Daniel takes Bridget on a mini-break to the Stoke Park Club, Park Road, Stoke Poges in Buckinghamshire. Yes, this is the golf club seen in Goldfinger. It has since been seen as the interior of the ‘Hamburg’ hotel in another Bond movie, Tomorrow Never Dies. More recently it featured in Layer Cake; in 2004 rom-com Wimbledon; and became a ‘Beverly Hills’ hotel in Bride and Prejudice.
Darcy heads off to 'New York' – but that's not 'JFK'. The ultra-modern terminal at which he arrives is Stansted Airport in Essex, an apparently film-friendly terminal seen also in Spider-Man: Far From Home (as 'Newark New Jersey' at the end of the film), The Dark Knight Rises (as 'Gotham International') and Philomena.
Incurable romantics will, no doubt, want to recreate that wonderful moment in the snow when Bridget not only gets a new diary but also gets the man of her dreams, the impossibly sensitive Mark Darcy.

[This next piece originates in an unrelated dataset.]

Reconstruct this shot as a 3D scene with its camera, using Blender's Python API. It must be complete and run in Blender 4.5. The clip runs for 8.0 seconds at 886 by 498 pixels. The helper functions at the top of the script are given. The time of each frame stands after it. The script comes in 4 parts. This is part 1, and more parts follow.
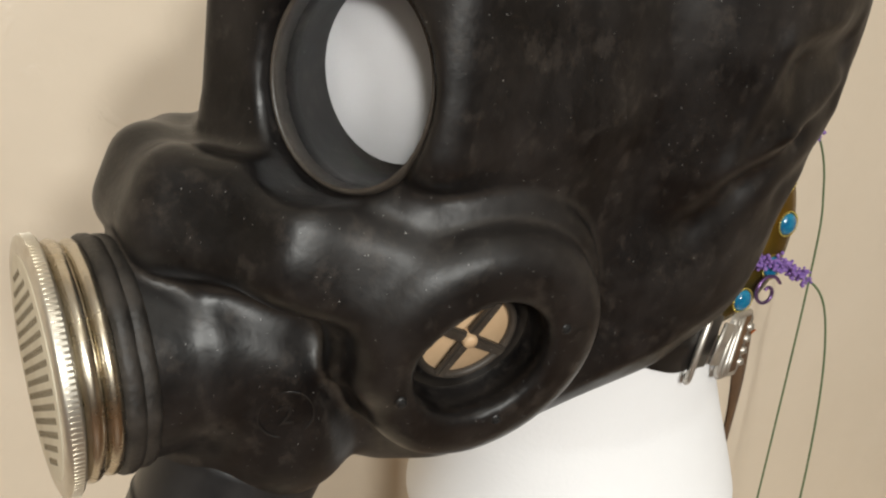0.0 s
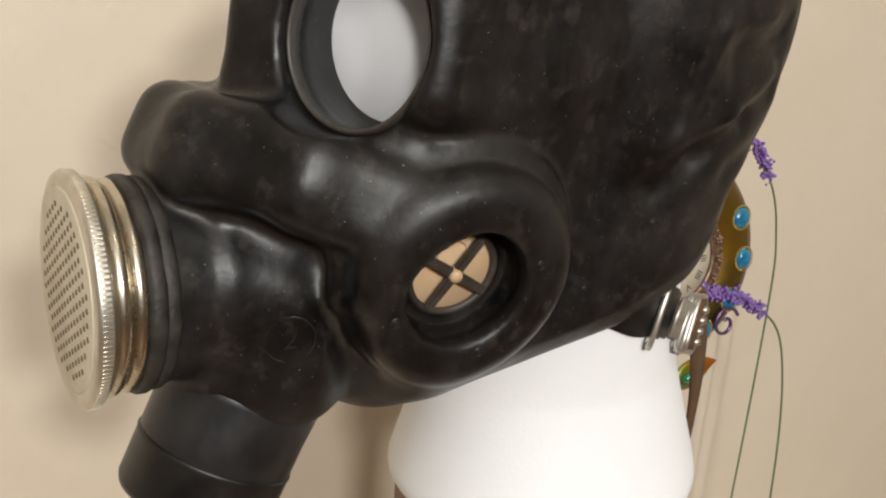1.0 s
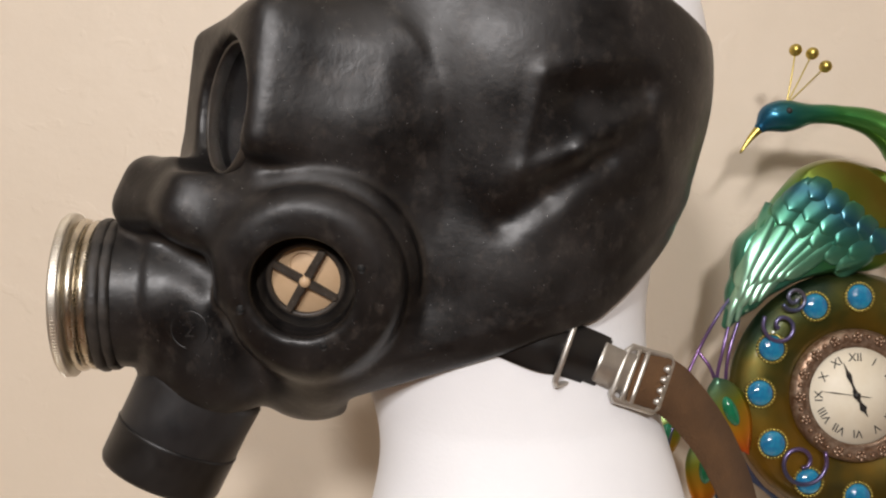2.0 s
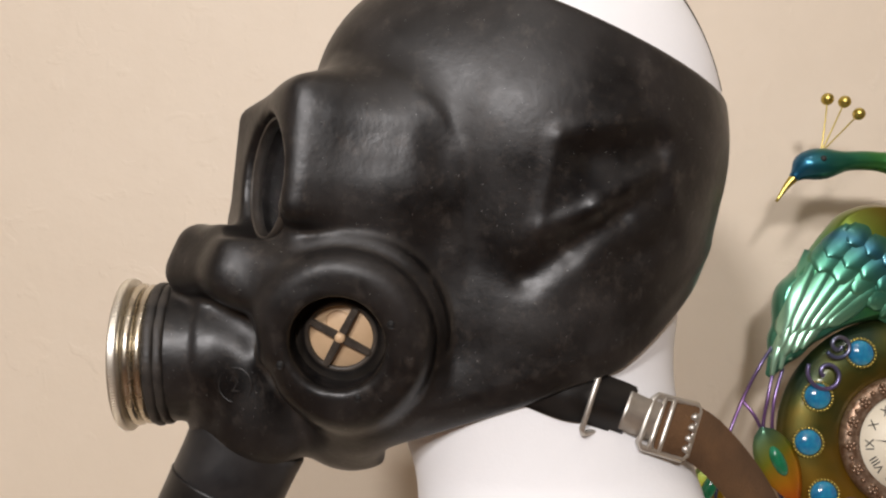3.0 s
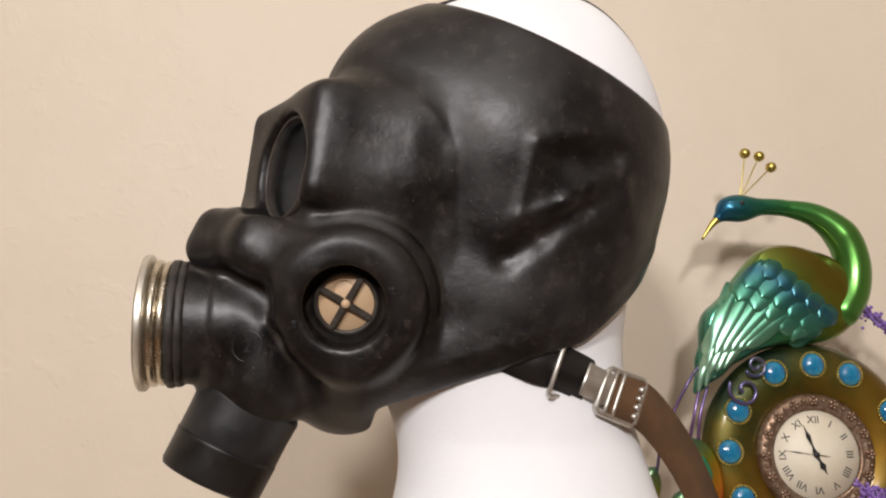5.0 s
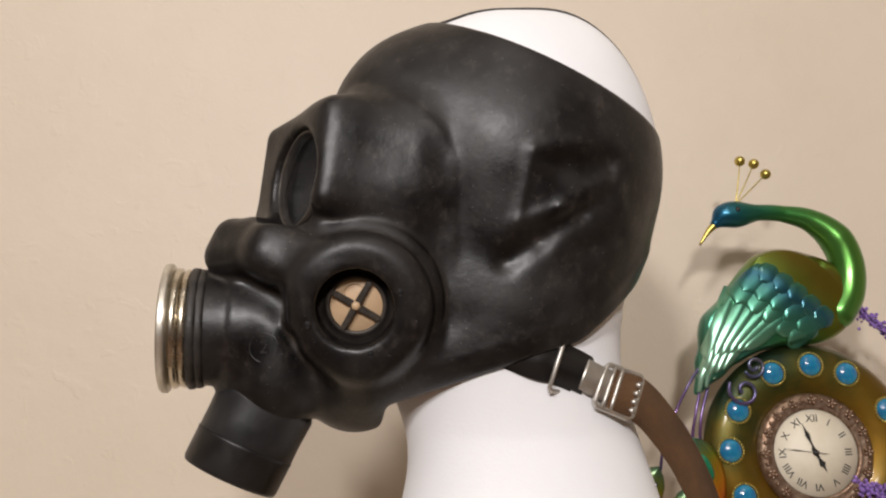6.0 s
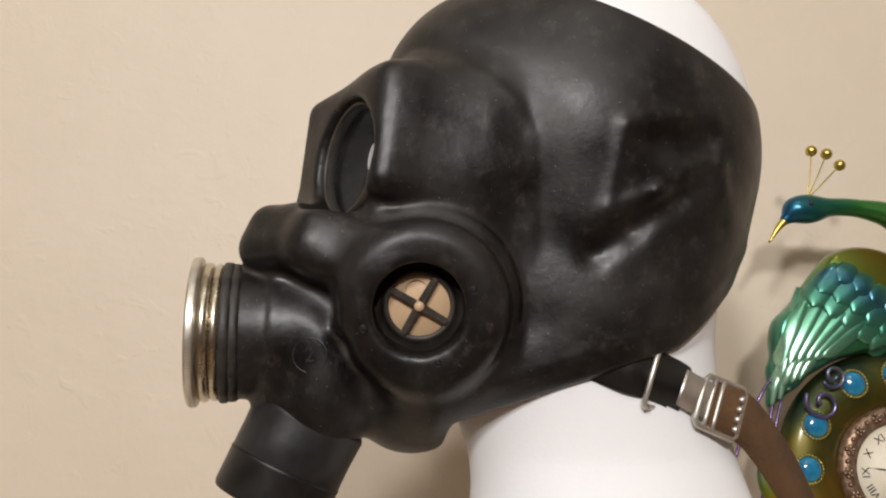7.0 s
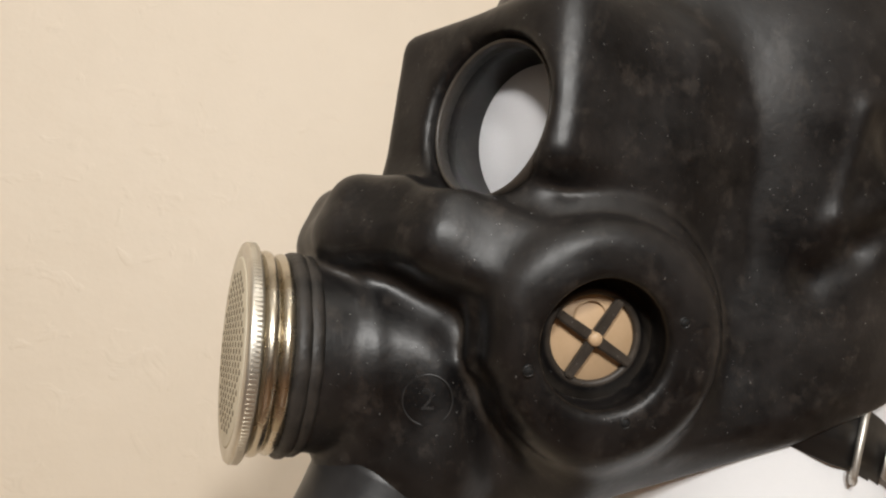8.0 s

You might reasonably assume that since (a) Bridget is in her tiny pants, (b) it's snowing and (c) it takes about three seconds' screen time to get there, the finale is around the corner from The Globe. Well, it isn't. The spot is Royal Exchange Buildings, Cornhill, across the road from the Bank of England. That's some sprint.
The quaintly period shops here also became Nazir's boutique, 'Le Beau Chapeau' in the northern-set comedy East Is East as well as the flower shop where Clarissa Dalloway (Vanessa Redgrave) briefly glimpses the doomed Septimus Warren Smith (Rupert Graves) in the film of Virginia Woolf's novel Mrs Dalloway (the novel which provides the framework for Oscar-winner The Hours). Cornhill also stands in for the 'West End', where Maud (Carey Mulligan) is shocked by the window-smashing in Sarah Gavron's 2015 Suffragette.